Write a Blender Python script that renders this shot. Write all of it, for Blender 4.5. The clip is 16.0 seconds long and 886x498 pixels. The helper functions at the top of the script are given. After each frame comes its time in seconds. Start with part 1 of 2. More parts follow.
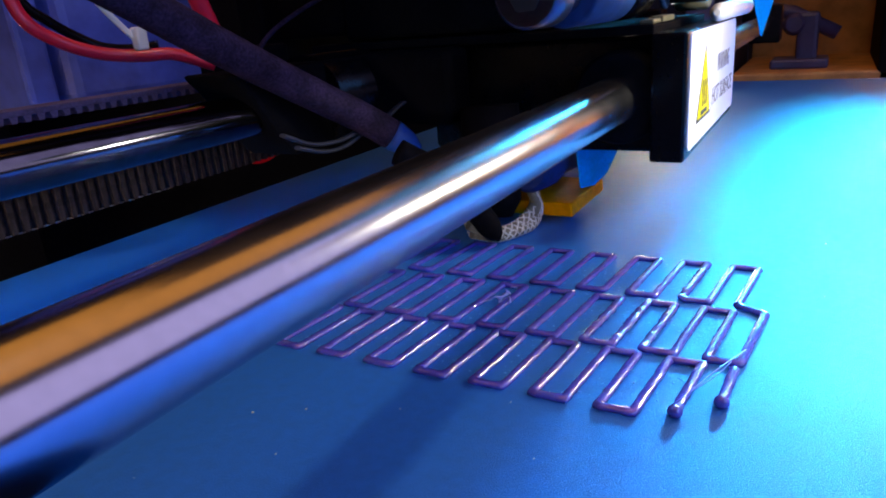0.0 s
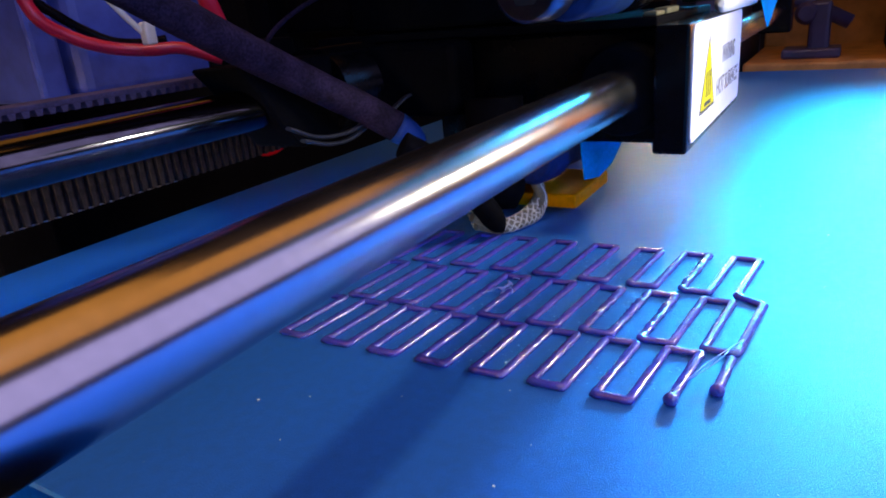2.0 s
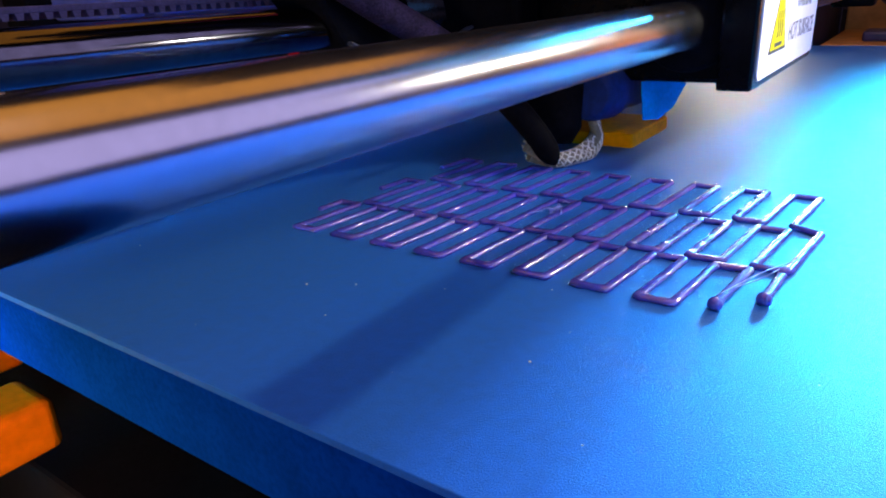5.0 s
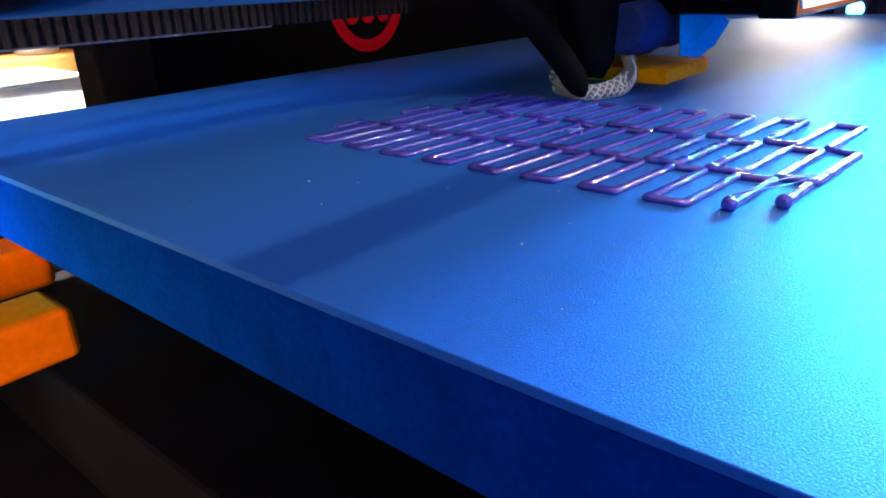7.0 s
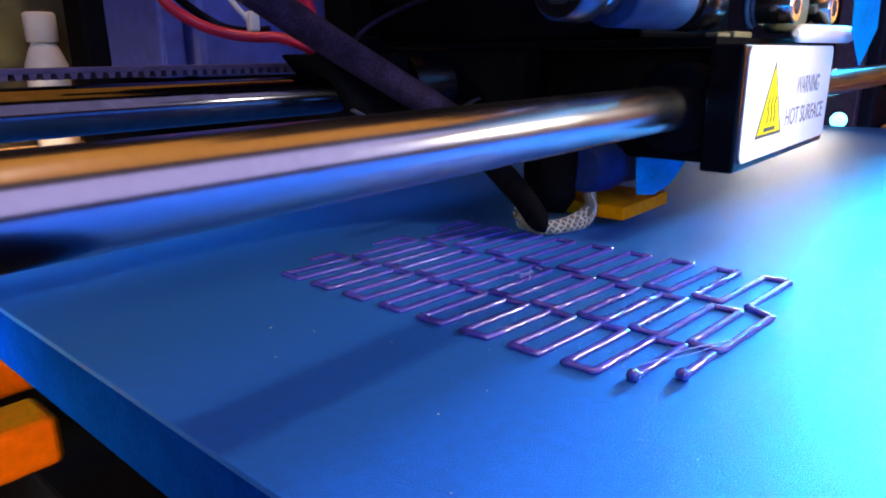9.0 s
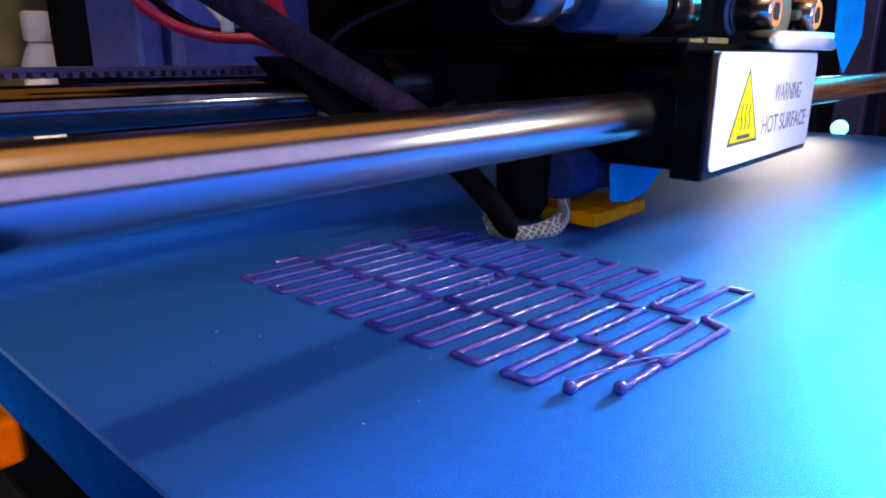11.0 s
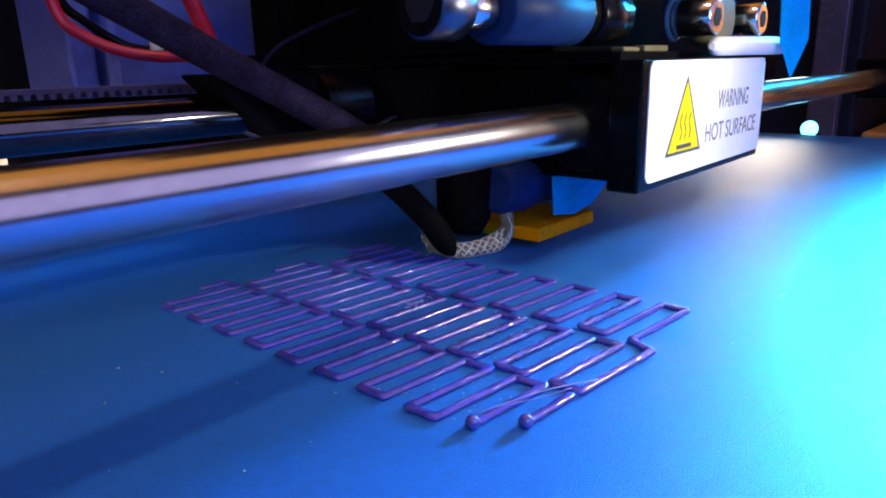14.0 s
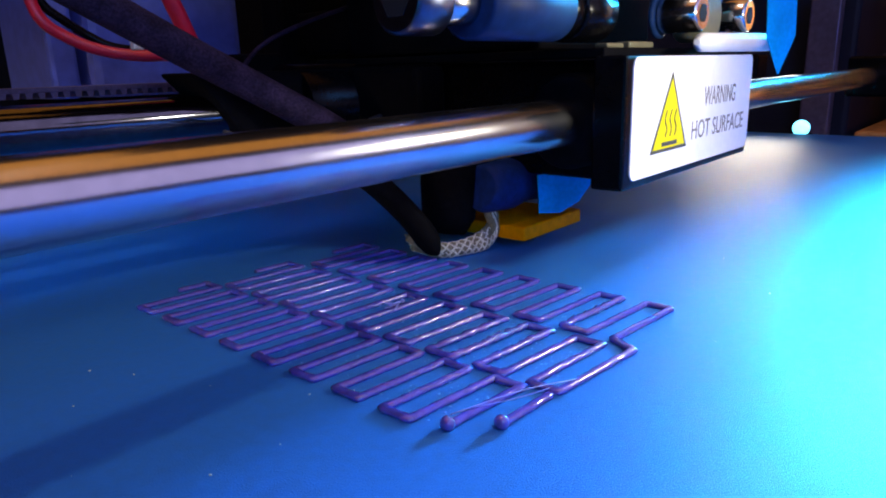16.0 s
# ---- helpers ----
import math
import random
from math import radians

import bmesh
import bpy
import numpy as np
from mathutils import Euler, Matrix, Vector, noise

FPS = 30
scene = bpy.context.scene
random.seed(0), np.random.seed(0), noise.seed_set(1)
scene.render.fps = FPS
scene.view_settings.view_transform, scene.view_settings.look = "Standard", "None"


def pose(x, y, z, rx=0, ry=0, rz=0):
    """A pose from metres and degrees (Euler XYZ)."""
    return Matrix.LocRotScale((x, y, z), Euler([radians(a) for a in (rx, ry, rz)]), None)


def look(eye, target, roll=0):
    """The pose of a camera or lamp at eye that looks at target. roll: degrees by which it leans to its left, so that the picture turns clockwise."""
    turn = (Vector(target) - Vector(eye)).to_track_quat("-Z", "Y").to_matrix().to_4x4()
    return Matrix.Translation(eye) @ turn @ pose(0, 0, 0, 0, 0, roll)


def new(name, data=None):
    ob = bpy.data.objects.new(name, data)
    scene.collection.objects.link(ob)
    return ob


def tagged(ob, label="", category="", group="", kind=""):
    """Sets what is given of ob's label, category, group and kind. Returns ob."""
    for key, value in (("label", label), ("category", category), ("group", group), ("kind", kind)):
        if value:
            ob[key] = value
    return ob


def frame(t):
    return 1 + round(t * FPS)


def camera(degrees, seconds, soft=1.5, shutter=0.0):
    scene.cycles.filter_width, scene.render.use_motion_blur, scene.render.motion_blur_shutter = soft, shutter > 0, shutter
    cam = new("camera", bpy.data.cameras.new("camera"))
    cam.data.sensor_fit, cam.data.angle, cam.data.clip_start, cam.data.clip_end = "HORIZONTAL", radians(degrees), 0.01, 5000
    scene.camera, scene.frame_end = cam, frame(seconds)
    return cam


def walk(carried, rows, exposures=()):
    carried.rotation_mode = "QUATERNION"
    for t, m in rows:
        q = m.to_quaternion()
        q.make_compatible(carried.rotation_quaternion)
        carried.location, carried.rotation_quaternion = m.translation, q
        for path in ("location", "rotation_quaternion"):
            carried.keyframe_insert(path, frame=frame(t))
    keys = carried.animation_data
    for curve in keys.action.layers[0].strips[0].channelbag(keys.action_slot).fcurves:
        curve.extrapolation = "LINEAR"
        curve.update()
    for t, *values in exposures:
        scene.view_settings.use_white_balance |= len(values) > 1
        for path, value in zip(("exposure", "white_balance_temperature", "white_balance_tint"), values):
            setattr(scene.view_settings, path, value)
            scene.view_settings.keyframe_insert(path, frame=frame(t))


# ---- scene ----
# Lengths below are in millimetres and scaled by MM.
MM = 0.001


# ---- camera ----
cam = camera(66.6, 16.0, soft=1.9)
PATH = [
    (0, (-0.06341, -0.01800, 0.04096), (0.01821, 0.02977, 0.00845), -4.70),
    (0.5, (-0.06357, -0.01828, 0.04143), (0.01770, 0.02974, 0.00841), -4.87),
    (1, (-0.06379, -0.01754, 0.04111), (0.01766, 0.02986, 0.00766), -4.18),
    (1.5, (-0.06367, -0.01850, 0.04112), (0.01706, 0.02998, 0.00748), -4.89),
    (2, (-0.06403, -0.01965, 0.04132), (0.01643, 0.02933, 0.00774), -5.04),
    (2.5, (-0.06454, -0.01933, 0.04191), (0.01533, 0.03012, 0.00764), -5.19),
    (3, (-0.06529, -0.01999, 0.04271), (0.01337, 0.03101, 0.00791), -6.16),
    (3.5, (-0.06614, -0.02067, 0.04222), (0.01159, 0.03197, 0.00777), -6.17),
    (4, (-0.06740, -0.02062, 0.03997), (0.00968, 0.03228, 0.00448), -4.44),
    (4.5, (-0.06814, -0.02189, 0.03643), (0.00868, 0.03196, 0.00180), -3.80),
    (5, (-0.06789, -0.02156, 0.03247), (0.00768, 0.03327, -0.00335), -2.91),
    (5.2, (-0.06768, -0.02198, 0.03107), (0.00725, 0.03333, -0.00536), -2.67),
    (7.3, (-0.06576, -0.02695, 0.02194), (0.00455, 0.03358, -0.01538), -1.85),
    (7.5, (-0.06554, -0.02771, 0.02248), (0.00455, 0.03343, -0.01424), -1.84),
    (8, (-0.06506, -0.02980, 0.02628), (0.00540, 0.03234, -0.00798), -1.90),
    (8.5, (-0.06429, -0.03348, 0.03087), (0.00725, 0.02927, 0.00014), -1.27),
    (9, (-0.06419, -0.03575, 0.03448), (0.00805, 0.02759, 0.00674), -0.66),
    (9.2, (-0.06296, -0.03569, 0.03457), (0.00898, 0.02814, 0.00715), -0.42),
    (11.5, (-0.05665, -0.04283, 0.03456), (0.01444, 0.02200, 0.00728), -0.00),
    (12, (-0.05434, -0.04403, 0.03471), (0.01671, 0.02090, 0.00759), 0.24),
    (12.5, (-0.05188, -0.04476, 0.03596), (0.01929, 0.01972, 0.00809), 0.46),
    (13, (-0.05018, -0.04508, 0.03590), (0.02160, 0.01891, 0.00845), 0.07),
    (13.5, (-0.04919, -0.04531, 0.03612), (0.02290, 0.01848, 0.00904), -0.63),
    (14, (-0.04777, -0.04581, 0.03560), (0.02436, 0.01819, 0.00915), -1.40),
    (14.5, (-0.04651, -0.04612, 0.03571), (0.02566, 0.01772, 0.00894), -1.23),
    (15, (-0.04540, -0.04663, 0.03561), (0.02682, 0.01724, 0.00904), -1.66),
    (15.5, (-0.04526, -0.04668, 0.03528), (0.02702, 0.01713, 0.00875), -1.74),
    (16, (-0.04525, -0.04673, 0.03467), (0.02726, 0.01699, 0.00853), -1.65),]
walk(cam, [(t, look(eye, target, roll)) for t, eye, target, roll in PATH],
     [(0.0, 0.05), (3.5, 0.08), (5.0, 0.2), (7.3, 0.32), (8.5, 0.34), (9.2, 0.16), (11.5, 0.05), (13.0, 0.04), (16.0, -0.08)])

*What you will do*
Write out each line again precisely as it appears, skipping every picture.

*Reply*
Write a Blender Python script that renders this shot. Write all of it, for Blender 4.5. The clip is 16.0 seconds long and 886x498 pixels. The helper functions at the top of the script are given. After each frame comes its time in seconds. Start with part 1 of 2. More parts follow.
0.0 s
2.0 s
5.0 s
7.0 s
9.0 s
11.0 s
14.0 s
16.0 s
# ---- helpers ----
import math
import random
from math import radians

import bmesh
import bpy
import numpy as np
from mathutils import Euler, Matrix, Vector, noise

FPS = 30
scene = bpy.context.scene
random.seed(0), np.random.seed(0), noise.seed_set(1)
scene.render.fps = FPS
scene.view_settings.view_transform, scene.view_settings.look = "Standard", "None"


def pose(x, y, z, rx=0, ry=0, rz=0):
    """A pose from metres and degrees (Euler XYZ)."""
    return Matrix.LocRotScale((x, y, z), Euler([radians(a) for a in (rx, ry, rz)]), None)


def look(eye, target, roll=0):
    """The pose of a camera or lamp at eye that looks at target. roll: degrees by which it leans to its left, so that the picture turns clockwise."""
    turn = (Vector(target) - Vector(eye)).to_track_quat("-Z", "Y").to_matrix().to_4x4()
    return Matrix.Translation(eye) @ turn @ pose(0, 0, 0, 0, 0, roll)


def new(name, data=None):
    ob = bpy.data.objects.new(name, data)
    scene.collection.objects.link(ob)
    return ob


def tagged(ob, label="", category="", group="", kind=""):
    """Sets what is given of ob's label, category, group and kind. Returns ob."""
    for key, value in (("label", label), ("category", category), ("group", group), ("kind", kind)):
        if value:
            ob[key] = value
    return ob


def frame(t):
    return 1 + round(t * FPS)


def camera(degrees, seconds, soft=1.5, shutter=0.0):
    scene.cycles.filter_width, scene.render.use_motion_blur, scene.render.motion_blur_shutter = soft, shutter > 0, shutter
    cam = new("camera", bpy.data.cameras.new("camera"))
    cam.data.sensor_fit, cam.data.angle, cam.data.clip_start, cam.data.clip_end = "HORIZONTAL", radians(degrees), 0.01, 5000
    scene.camera, scene.frame_end = cam, frame(seconds)
    return cam


def walk(carried, rows, exposures=()):
    carried.rotation_mode = "QUATERNION"
    for t, m in rows:
        q = m.to_quaternion()
        q.make_compatible(carried.rotation_quaternion)
        carried.location, carried.rotation_quaternion = m.translation, q
        for path in ("location", "rotation_quaternion"):
            carried.keyframe_insert(path, frame=frame(t))
    keys = carried.animation_data
    for curve in keys.action.layers[0].strips[0].channelbag(keys.action_slot).fcurves:
        curve.extrapolation = "LINEAR"
        curve.update()
    for t, *values in exposures:
        scene.view_settings.use_white_balance |= len(values) > 1
        for path, value in zip(("exposure", "white_balance_temperature", "white_balance_tint"), values):
            setattr(scene.view_settings, path, value)
            scene.view_settings.keyframe_insert(path, frame=frame(t))


# ---- scene ----
# Lengths below are in millimetres and scaled by MM.
MM = 0.001


# ---- camera ----
cam = camera(66.6, 16.0, soft=1.9)
PATH = [
    (0, (-0.06341, -0.01800, 0.04096), (0.01821, 0.02977, 0.00845), -4.70),
    (0.5, (-0.06357, -0.01828, 0.04143), (0.01770, 0.02974, 0.00841), -4.87),
    (1, (-0.06379, -0.01754, 0.04111), (0.01766, 0.02986, 0.00766), -4.18),
    (1.5, (-0.06367, -0.01850, 0.04112), (0.01706, 0.02998, 0.00748), -4.89),
    (2, (-0.06403, -0.01965, 0.04132), (0.01643, 0.02933, 0.00774), -5.04),
    (2.5, (-0.06454, -0.01933, 0.04191), (0.01533, 0.03012, 0.00764), -5.19),
    (3, (-0.06529, -0.01999, 0.04271), (0.01337, 0.03101, 0.00791), -6.16),
    (3.5, (-0.06614, -0.02067, 0.04222), (0.01159, 0.03197, 0.00777), -6.17),
    (4, (-0.06740, -0.02062, 0.03997), (0.00968, 0.03228, 0.00448), -4.44),
    (4.5, (-0.06814, -0.02189, 0.03643), (0.00868, 0.03196, 0.00180), -3.80),
    (5, (-0.06789, -0.02156, 0.03247), (0.00768, 0.03327, -0.00335), -2.91),
    (5.2, (-0.06768, -0.02198, 0.03107), (0.00725, 0.03333, -0.00536), -2.67),
    (7.3, (-0.06576, -0.02695, 0.02194), (0.00455, 0.03358, -0.01538), -1.85),
    (7.5, (-0.06554, -0.02771, 0.02248), (0.00455, 0.03343, -0.01424), -1.84),
    (8, (-0.06506, -0.02980, 0.02628), (0.00540, 0.03234, -0.00798), -1.90),
    (8.5, (-0.06429, -0.03348, 0.03087), (0.00725, 0.02927, 0.00014), -1.27),
    (9, (-0.06419, -0.03575, 0.03448), (0.00805, 0.02759, 0.00674), -0.66),
    (9.2, (-0.06296, -0.03569, 0.03457), (0.00898, 0.02814, 0.00715), -0.42),
    (11.5, (-0.05665, -0.04283, 0.03456), (0.01444, 0.02200, 0.00728), -0.00),
    (12, (-0.05434, -0.04403, 0.03471), (0.01671, 0.02090, 0.00759), 0.24),
    (12.5, (-0.05188, -0.04476, 0.03596), (0.01929, 0.01972, 0.00809), 0.46),
    (13, (-0.05018, -0.04508, 0.03590), (0.02160, 0.01891, 0.00845), 0.07),
    (13.5, (-0.04919, -0.04531, 0.03612), (0.02290, 0.01848, 0.00904), -0.63),
    (14, (-0.04777, -0.04581, 0.03560), (0.02436, 0.01819, 0.00915), -1.40),
    (14.5, (-0.04651, -0.04612, 0.03571), (0.02566, 0.01772, 0.00894), -1.23),
    (15, (-0.04540, -0.04663, 0.03561), (0.02682, 0.01724, 0.00904), -1.66),
    (15.5, (-0.04526, -0.04668, 0.03528), (0.02702, 0.01713, 0.00875), -1.74),
    (16, (-0.04525, -0.04673, 0.03467), (0.02726, 0.01699, 0.00853), -1.65),]
walk(cam, [(t, look(eye, target, roll)) for t, eye, target, roll in PATH],
     [(0.0, 0.05), (3.5, 0.08), (5.0, 0.2), (7.3, 0.32), (8.5, 0.34), (9.2, 0.16), (11.5, 0.05), (13.0, 0.04), (16.0, -0.08)])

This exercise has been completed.